## EXERCISE TASK
Scan the data below for the string "shutter". Show every line where it turns up.

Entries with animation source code
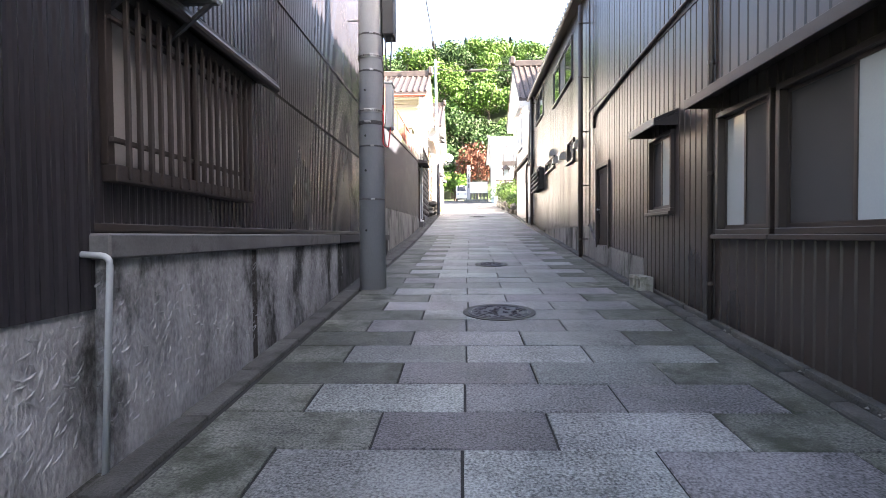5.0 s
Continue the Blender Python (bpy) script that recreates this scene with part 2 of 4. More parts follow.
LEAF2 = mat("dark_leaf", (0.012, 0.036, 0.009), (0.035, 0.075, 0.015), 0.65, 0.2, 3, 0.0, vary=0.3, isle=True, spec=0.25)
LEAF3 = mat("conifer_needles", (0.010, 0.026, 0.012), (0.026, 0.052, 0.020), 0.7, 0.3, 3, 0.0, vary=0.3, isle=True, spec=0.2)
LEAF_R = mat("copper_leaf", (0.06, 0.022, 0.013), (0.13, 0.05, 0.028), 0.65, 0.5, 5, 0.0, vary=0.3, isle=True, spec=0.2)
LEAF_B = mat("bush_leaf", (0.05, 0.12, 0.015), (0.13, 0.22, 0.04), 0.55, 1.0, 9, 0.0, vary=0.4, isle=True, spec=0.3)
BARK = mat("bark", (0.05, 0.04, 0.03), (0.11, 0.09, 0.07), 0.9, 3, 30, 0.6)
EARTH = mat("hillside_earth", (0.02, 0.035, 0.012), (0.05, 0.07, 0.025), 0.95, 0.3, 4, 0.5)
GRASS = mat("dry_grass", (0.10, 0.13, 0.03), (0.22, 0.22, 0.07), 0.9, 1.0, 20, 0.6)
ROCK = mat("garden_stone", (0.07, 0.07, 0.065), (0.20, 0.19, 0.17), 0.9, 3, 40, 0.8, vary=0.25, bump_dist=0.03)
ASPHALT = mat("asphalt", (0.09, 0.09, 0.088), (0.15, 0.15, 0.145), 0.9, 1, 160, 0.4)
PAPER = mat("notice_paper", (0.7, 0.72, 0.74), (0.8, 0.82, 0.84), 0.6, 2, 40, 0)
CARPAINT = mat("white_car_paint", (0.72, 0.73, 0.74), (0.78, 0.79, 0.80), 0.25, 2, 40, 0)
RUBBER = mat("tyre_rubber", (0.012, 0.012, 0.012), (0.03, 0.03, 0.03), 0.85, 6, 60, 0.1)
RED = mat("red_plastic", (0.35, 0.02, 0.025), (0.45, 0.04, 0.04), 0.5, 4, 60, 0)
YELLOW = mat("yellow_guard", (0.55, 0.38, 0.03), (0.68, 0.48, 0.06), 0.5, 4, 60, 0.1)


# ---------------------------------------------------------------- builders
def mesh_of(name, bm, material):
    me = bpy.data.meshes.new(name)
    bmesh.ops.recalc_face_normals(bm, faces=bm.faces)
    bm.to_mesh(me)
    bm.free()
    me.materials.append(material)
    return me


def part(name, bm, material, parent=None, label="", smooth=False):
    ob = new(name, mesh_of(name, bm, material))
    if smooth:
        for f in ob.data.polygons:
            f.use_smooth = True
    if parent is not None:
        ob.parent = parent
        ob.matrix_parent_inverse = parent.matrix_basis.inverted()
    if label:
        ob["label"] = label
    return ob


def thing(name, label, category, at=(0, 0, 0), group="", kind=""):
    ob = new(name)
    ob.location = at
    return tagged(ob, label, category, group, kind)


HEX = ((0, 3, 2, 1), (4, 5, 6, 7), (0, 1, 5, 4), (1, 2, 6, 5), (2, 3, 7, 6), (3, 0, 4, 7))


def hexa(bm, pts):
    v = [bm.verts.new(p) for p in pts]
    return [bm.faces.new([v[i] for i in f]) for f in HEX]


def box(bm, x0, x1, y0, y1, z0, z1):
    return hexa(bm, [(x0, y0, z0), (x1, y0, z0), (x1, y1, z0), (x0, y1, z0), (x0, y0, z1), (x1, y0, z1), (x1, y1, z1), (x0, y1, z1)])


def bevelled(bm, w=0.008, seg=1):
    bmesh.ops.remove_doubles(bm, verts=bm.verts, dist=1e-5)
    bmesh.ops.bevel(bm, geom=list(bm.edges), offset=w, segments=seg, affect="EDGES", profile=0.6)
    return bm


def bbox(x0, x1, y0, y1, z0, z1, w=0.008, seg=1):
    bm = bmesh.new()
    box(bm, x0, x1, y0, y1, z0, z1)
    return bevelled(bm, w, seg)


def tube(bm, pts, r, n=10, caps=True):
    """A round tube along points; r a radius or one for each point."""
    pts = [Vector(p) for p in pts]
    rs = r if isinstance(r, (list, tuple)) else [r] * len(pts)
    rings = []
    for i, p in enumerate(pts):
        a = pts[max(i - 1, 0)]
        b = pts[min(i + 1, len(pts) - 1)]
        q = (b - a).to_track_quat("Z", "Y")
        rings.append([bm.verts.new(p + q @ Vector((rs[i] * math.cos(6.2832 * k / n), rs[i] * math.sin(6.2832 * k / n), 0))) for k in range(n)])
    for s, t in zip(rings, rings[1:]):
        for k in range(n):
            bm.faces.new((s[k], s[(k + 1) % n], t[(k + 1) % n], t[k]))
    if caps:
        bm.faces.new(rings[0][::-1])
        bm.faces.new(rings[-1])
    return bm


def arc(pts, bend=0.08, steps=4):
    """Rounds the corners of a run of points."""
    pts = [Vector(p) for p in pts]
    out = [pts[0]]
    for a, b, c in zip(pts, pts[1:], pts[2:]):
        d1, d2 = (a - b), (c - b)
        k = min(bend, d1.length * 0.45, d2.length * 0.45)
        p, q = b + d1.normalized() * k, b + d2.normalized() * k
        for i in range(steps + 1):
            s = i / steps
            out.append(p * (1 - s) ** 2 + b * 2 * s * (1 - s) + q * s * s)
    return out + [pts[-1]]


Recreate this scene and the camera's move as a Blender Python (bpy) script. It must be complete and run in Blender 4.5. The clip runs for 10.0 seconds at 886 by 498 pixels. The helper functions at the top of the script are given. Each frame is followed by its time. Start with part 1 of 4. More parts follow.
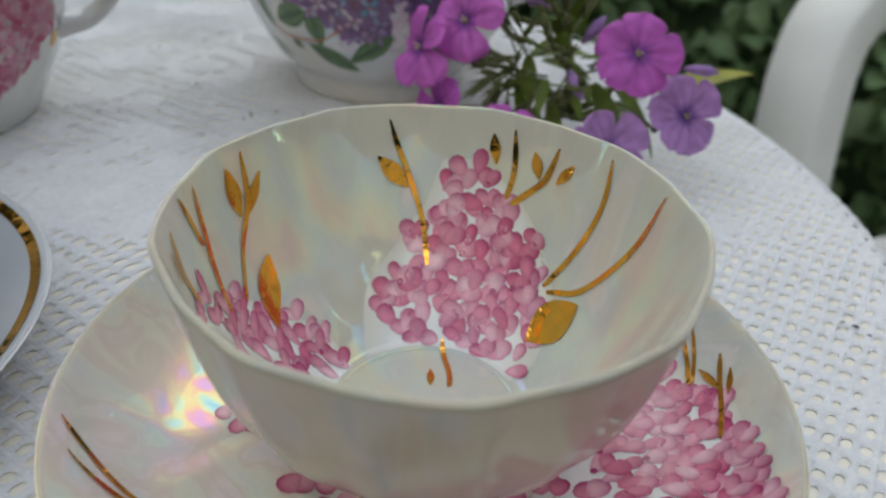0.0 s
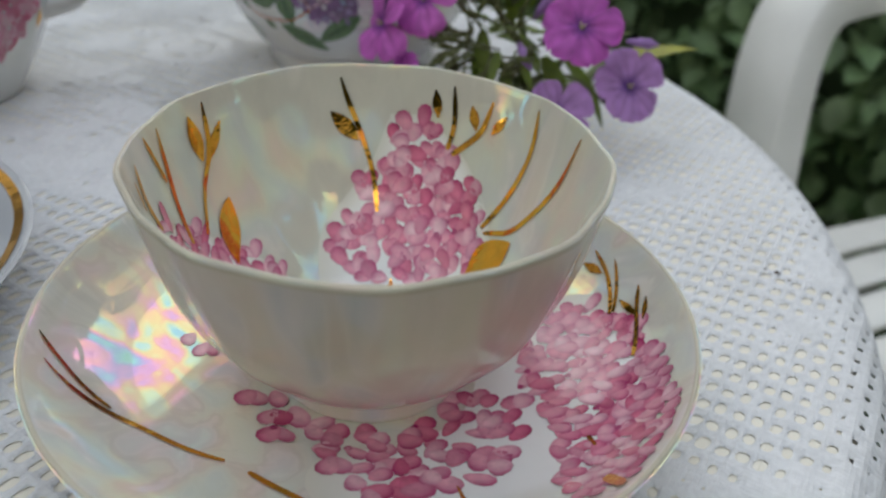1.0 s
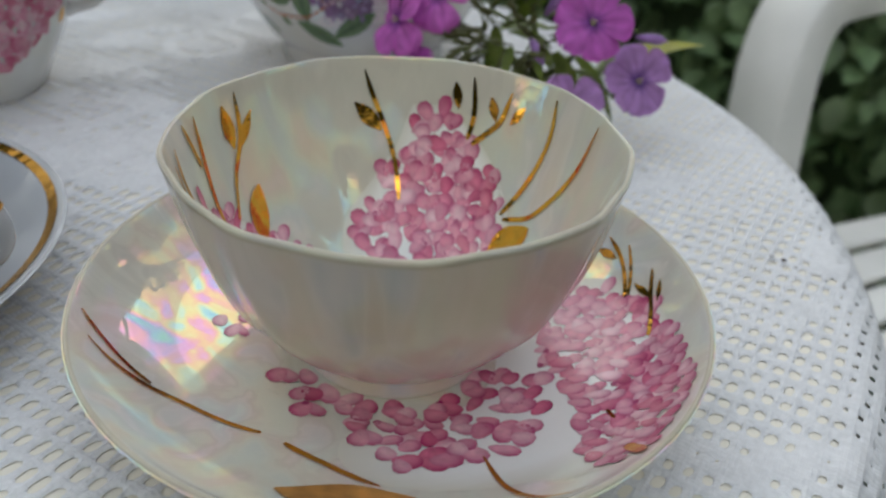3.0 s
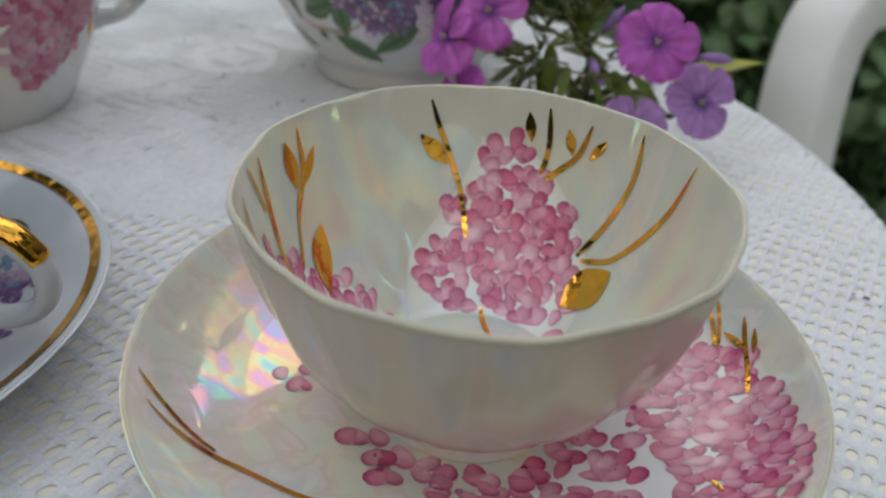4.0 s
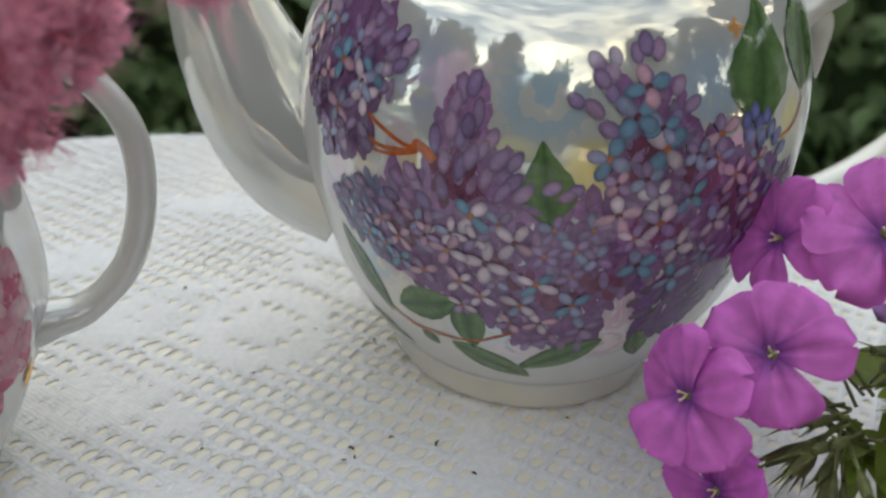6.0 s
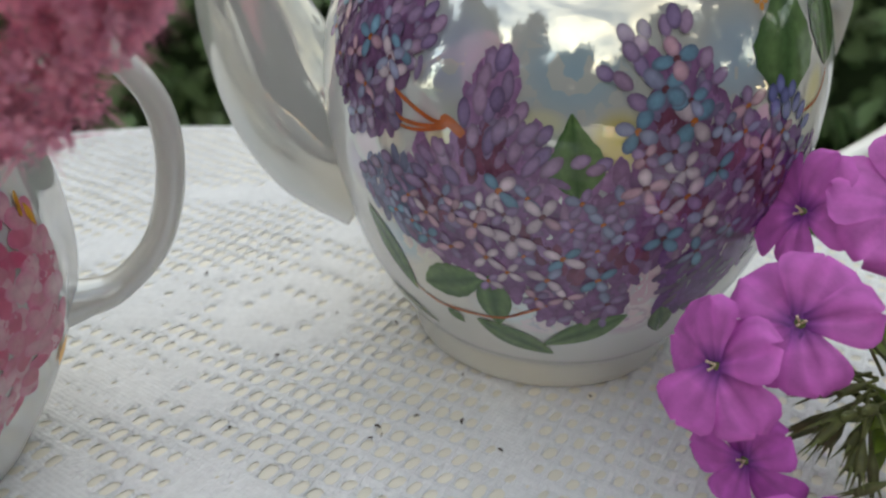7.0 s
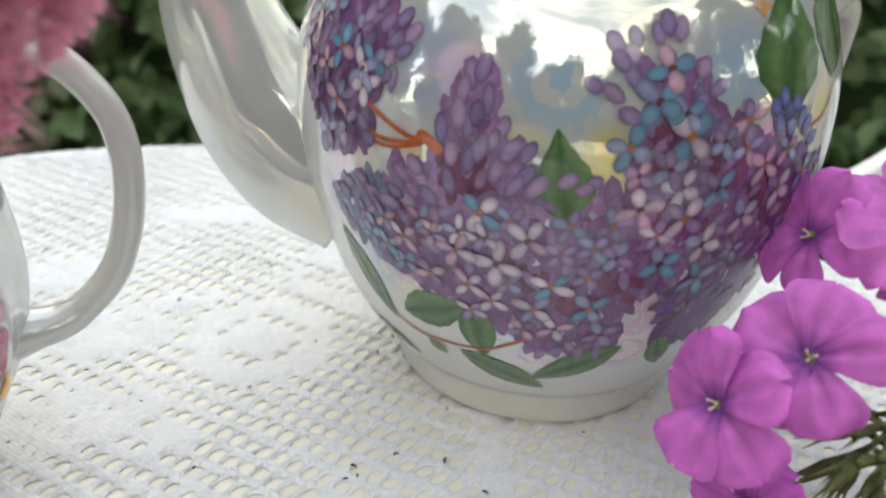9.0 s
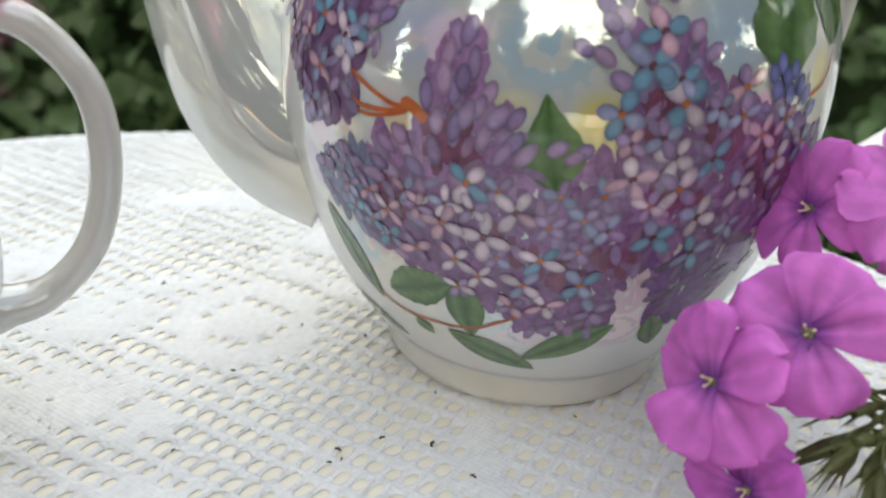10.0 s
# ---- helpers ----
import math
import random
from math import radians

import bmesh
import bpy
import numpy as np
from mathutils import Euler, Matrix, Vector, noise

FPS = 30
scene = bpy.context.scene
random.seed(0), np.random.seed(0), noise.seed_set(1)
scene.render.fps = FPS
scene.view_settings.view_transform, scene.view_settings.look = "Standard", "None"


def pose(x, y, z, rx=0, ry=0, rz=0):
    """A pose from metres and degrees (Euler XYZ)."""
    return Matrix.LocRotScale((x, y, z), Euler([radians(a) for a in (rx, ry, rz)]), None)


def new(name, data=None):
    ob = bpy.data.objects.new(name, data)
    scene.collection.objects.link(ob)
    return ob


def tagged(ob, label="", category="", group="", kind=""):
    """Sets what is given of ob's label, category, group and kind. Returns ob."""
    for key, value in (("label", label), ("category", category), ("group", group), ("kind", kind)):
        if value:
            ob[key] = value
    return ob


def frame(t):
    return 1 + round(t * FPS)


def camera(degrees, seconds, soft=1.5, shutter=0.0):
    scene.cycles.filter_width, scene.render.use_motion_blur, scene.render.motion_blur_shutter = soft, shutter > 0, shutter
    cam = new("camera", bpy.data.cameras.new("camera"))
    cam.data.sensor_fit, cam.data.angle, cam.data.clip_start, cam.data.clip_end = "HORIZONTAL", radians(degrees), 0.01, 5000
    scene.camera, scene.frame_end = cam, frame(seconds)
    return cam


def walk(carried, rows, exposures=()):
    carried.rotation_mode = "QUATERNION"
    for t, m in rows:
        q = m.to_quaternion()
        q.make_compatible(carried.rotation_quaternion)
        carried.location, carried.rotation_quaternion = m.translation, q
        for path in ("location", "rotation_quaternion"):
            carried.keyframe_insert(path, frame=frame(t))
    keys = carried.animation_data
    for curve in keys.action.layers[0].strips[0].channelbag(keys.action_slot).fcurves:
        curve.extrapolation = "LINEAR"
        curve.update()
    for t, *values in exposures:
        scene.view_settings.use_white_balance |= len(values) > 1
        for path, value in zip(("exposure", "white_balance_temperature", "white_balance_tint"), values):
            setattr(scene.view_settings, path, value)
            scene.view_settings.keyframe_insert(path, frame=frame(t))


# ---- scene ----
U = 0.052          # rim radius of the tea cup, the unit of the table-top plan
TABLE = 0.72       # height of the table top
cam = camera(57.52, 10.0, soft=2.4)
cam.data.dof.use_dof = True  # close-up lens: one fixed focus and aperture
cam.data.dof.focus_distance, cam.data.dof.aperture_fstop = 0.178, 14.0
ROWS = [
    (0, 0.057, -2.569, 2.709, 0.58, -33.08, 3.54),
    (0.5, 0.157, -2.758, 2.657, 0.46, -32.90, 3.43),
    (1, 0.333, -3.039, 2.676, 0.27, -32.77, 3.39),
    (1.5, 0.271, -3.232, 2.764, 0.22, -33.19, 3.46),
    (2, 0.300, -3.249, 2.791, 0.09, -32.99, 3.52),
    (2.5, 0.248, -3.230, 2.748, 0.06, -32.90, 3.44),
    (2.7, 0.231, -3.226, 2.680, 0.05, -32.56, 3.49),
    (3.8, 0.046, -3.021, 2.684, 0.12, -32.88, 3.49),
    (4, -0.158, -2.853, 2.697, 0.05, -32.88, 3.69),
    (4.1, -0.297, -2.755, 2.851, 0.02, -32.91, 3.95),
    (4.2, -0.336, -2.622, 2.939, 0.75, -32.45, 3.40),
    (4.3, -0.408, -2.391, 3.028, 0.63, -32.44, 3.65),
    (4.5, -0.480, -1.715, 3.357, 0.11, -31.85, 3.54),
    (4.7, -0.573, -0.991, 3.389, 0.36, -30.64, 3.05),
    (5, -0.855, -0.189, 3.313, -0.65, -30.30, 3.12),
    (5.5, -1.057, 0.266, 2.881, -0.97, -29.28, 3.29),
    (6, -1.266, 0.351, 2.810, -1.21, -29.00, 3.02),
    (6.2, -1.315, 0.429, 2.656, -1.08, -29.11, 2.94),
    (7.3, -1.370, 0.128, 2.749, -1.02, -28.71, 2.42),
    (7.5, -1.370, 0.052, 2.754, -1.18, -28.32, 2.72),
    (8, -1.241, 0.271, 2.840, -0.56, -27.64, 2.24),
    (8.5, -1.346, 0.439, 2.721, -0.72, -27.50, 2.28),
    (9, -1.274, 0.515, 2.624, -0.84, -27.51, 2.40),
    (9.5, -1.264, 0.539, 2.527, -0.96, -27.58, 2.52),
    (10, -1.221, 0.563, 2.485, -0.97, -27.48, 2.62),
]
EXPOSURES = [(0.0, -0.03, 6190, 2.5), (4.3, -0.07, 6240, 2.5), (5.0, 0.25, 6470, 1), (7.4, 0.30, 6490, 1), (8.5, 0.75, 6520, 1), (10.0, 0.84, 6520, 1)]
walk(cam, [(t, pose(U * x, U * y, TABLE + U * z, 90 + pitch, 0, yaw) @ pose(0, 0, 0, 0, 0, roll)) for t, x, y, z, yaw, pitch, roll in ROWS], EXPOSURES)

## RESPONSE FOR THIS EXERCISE
def camera(degrees, seconds, soft=1.5, shutter=0.0):
    scene.cycles.filter_width, scene.render.use_motion_blur, scene.render.motion_blur_shutter = soft, shutter > 0, shutter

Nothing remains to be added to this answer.